Elasticsearch Details - Data

SQL Studio

The Lenses SQL Studio provides a familiar query editor that allows writing Lenses SQL Queries to retrieve results from individual Data Sources, such as Kafka, Elasticsearch and PostgreSQL. You can also Download the results and preview them in either Tree or Table View.

Elastisearch SQL Studio

Troubleshooting & F.A.Qs

If you have any question, please refer to the following list. If you still have more, we are more than welcome to answer any question at our community channel.

How can I view the status of my connection?

Currently, Lenses UI provides a visual indication of the connection health status. Unfortunately, that is only visible in the Explore screen.However, uncovering connection problems should be fairly easy. You can inspect the Lenses Logs and search for ERROR entries related to your connection. Learn more

What versions of Elasticsearch does Lenses support?

We offically support Elasticsearh versions ranging from 6 to 7 with all minor and patch releases for each version.

How many Elasticsearch connections can Lenses handle?

A Lenses on a Kubernetes cluster with 4GB of RAM can handle up to 10 Elasticsearch connections with approximetaly 10K Indices with good responsiveness.

Why is my Elasticsearch Node ‘Yellow’, even when it’s healthy?

Note that in a single node cluster, even a healthy index will always have a Yellow status. That doesn’t mean everything is NOT OK, however your replica rules are not satisfied. The status will update to green once your cluster contains enough nodes to allocate the replicas, even if Lenss is connected to just one node.

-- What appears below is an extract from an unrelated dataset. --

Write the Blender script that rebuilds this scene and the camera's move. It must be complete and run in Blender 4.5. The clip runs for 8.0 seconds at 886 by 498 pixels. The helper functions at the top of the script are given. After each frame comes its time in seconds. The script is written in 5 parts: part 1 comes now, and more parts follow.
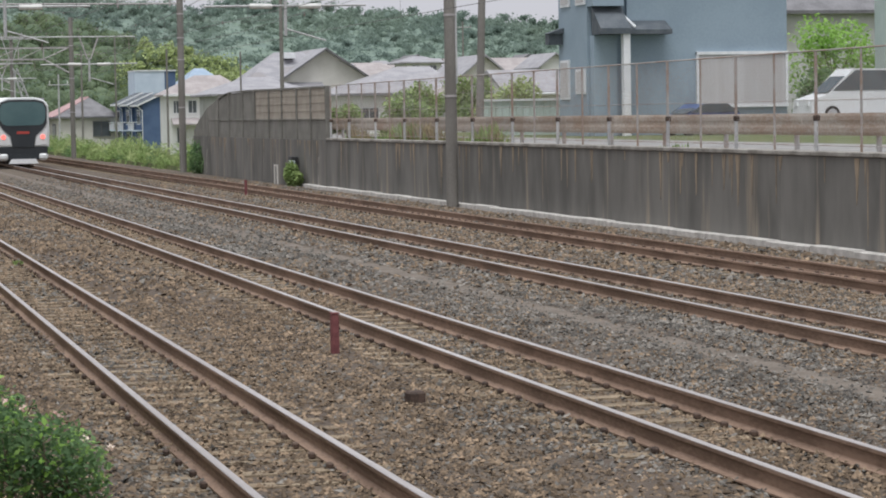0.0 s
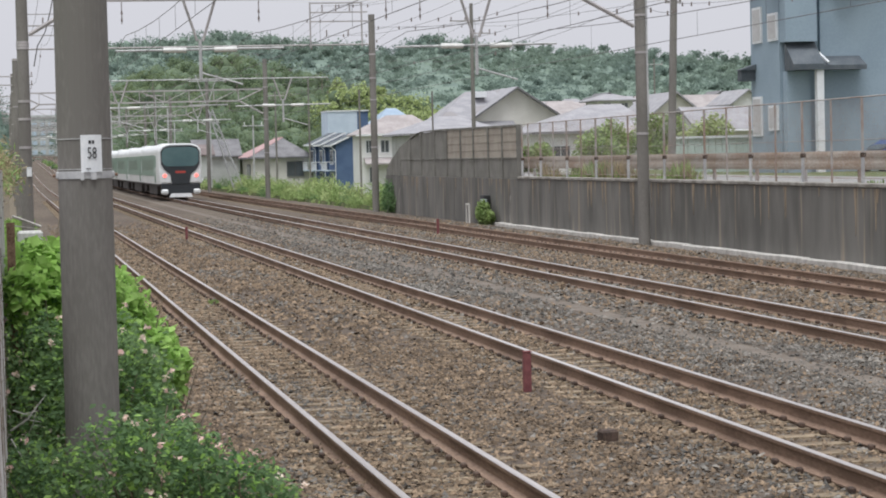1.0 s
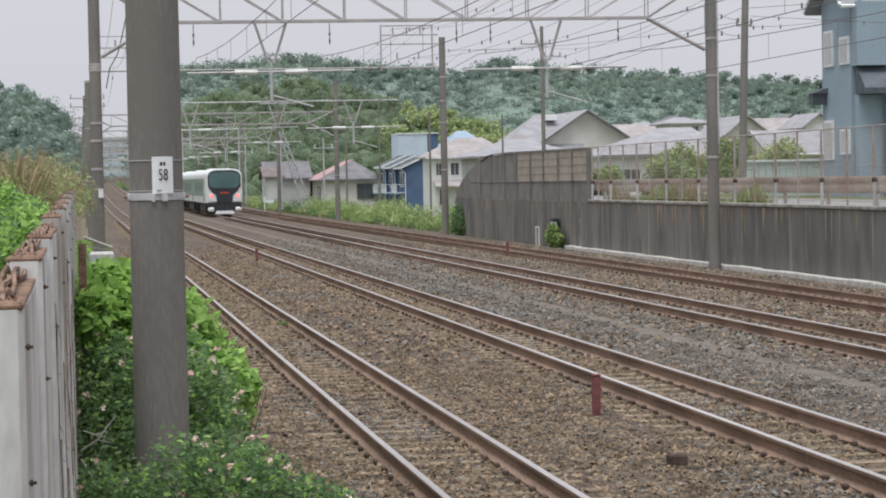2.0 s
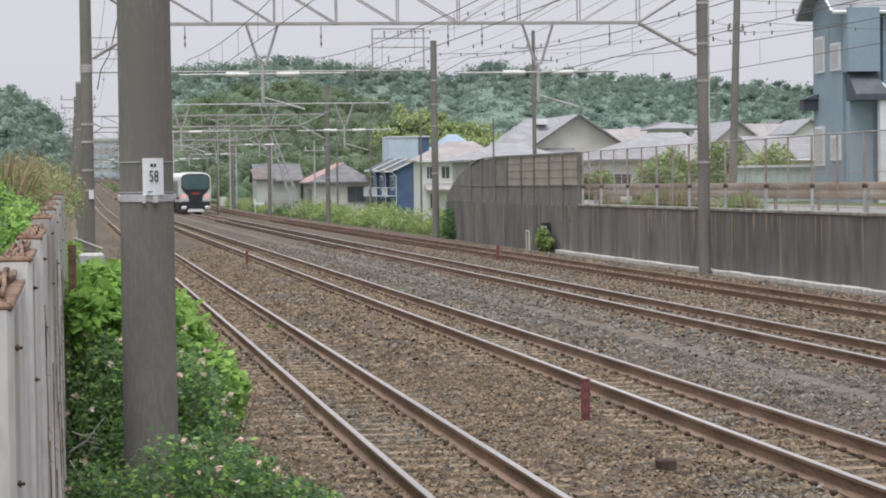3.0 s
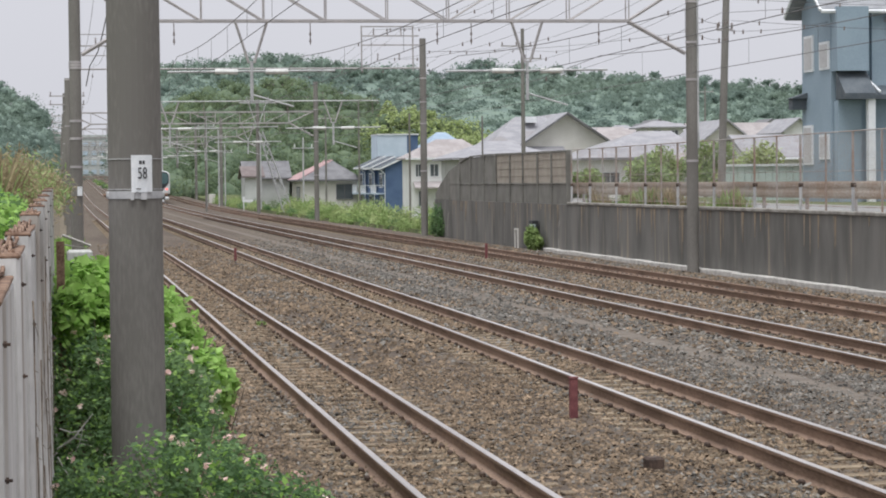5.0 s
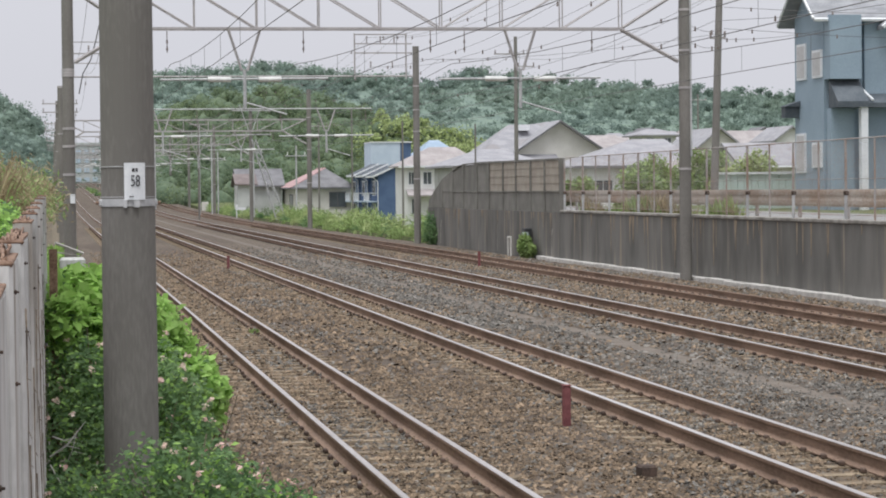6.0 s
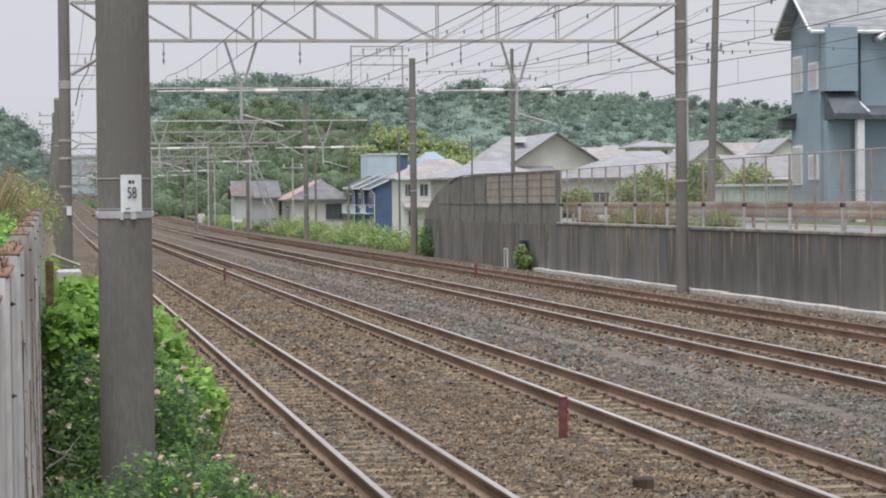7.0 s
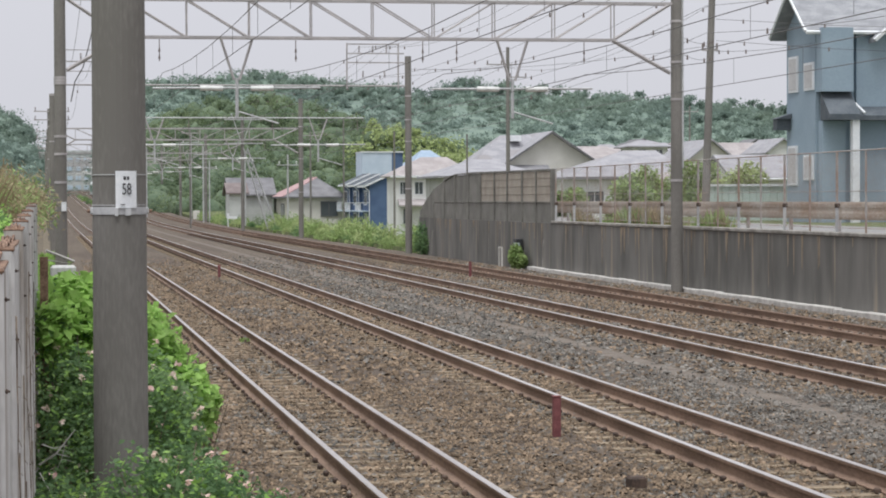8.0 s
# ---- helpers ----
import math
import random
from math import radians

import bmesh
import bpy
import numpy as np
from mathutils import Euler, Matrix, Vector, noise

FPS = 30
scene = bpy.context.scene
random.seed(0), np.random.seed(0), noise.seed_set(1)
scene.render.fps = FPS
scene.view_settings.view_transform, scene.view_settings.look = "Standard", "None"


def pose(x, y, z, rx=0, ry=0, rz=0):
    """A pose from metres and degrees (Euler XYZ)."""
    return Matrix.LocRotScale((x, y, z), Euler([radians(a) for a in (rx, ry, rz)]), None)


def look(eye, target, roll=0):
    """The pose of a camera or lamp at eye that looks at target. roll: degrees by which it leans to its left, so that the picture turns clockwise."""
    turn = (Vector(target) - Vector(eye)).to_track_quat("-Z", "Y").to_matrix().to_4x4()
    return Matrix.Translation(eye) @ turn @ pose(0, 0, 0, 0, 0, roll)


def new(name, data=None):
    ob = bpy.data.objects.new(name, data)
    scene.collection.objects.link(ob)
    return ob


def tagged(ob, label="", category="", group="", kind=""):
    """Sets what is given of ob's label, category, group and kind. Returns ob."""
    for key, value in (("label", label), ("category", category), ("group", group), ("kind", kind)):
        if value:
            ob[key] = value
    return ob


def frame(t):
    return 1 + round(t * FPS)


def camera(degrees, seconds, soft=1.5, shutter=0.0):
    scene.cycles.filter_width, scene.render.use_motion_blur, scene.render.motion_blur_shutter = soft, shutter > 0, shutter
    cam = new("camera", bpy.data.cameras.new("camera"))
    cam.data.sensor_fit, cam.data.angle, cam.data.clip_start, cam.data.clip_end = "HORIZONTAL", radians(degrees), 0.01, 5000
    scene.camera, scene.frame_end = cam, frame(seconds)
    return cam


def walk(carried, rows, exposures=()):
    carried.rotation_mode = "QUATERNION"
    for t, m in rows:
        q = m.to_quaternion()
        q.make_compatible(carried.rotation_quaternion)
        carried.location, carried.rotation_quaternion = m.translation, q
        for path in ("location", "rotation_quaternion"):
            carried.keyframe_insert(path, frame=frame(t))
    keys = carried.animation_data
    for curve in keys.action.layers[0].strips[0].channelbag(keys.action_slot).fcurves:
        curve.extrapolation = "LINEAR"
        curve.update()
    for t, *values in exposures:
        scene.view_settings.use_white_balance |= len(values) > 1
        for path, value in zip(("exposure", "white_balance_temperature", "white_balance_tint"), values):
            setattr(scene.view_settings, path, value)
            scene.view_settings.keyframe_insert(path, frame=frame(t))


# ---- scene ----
# ---------------------------------------------------------------- camera
EYE = (0.0, 0.0, 2.73)
cam = camera(21.4, 8.0, soft=1.9)


def aim(yaw, pitch, roll):
    return Matrix.Translation(EYE) @ pose(0, 0, 0, 90 + pitch, 0, yaw) @ pose(0, 0, 0, 0, 0, roll)


walk(cam, [
    (0.0, aim(-15.12, -3.315, -0.95)),
    (0.1, aim(-14.95, -3.36, -1.03)),
    (0.2, aim(-14.20, -3.38, -0.98)),
    (0.3, aim(-13.50, -3.36, -0.94)),
    (0.5, aim(-12.55, -3.236, -0.916)),
    (0.7, aim(-11.60, -2.80, -1.10)),
    (1.0, aim(-10.448, -2.284, -1.385)),
    (1.5, aim(-9.086, -1.887, -1.36)),
    (1.7, aim(-8.82, -1.765, -1.299)),
    (3.0, aim(-9.002, -1.612, -0.818)),
    (3.5, aim(-9.17, -1.67, -0.735)),
    (4.0, aim(-9.185, -1.751, -0.748)),
    (5.5, aim(-9.347, -1.581, -0.577)),
    (6.0, aim(-9.454, -1.478, -0.611)),
    (6.5, aim(-9.499, -1.332, -0.608)),
    (7.0, aim(-9.542, -1.187, -0.607)),
    (7.5, aim(-9.649, -1.168, -0.545)),
    (8.0, aim(-9.673, -1.233, -0.255)),
], exposures=[(0.0, 0.26), (0.5, 0.44), (1.0, 0.39), (1.5, 0.31), (3.0, 0.40), (8.0, 0.38)])

# ---------------------------------------------------------------- light
world = bpy.data.worlds.new("overcast")
scene.world = world
world.use_nodes = True
wn, wl = world.node_tree.nodes, world.node_tree.links
wn.clear()
sky = wn.new("ShaderNodeTexSky")
sky.sky_type = "NISHITA"
sky.sun_disc = False
sky.sun_elevation, sky.sun_rotation = radians(72), radians(-153)
sky.air_density, sky.dust_density = 1.0, 6.0
hsv = wn.new("ShaderNodeHueSaturation")
hsv.inputs["Saturation"].default_value = 0.15
hsv.inputs["Value"].default_value = 0.12
mixw = wn.new("ShaderNodeMixRGB")
mixw.inputs["Fac"].default_value = 0.8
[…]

What Elasticsearch features are not supported currently?

The main limitation of Lenses SQL for Elasticsearch, is its ability to convert SQL Statements to nto the query language expected by the Elasticsearch REST query interface. If you have a particular use-case or feedback for our support on Elasticsearch, submit your request to our productboard

Does Lenses SQL support write operations for Elasticsearch Indices?

Support for write operations (e.g. inserting/updating records, creating/altering indices, etc) is not planned for the immediate future.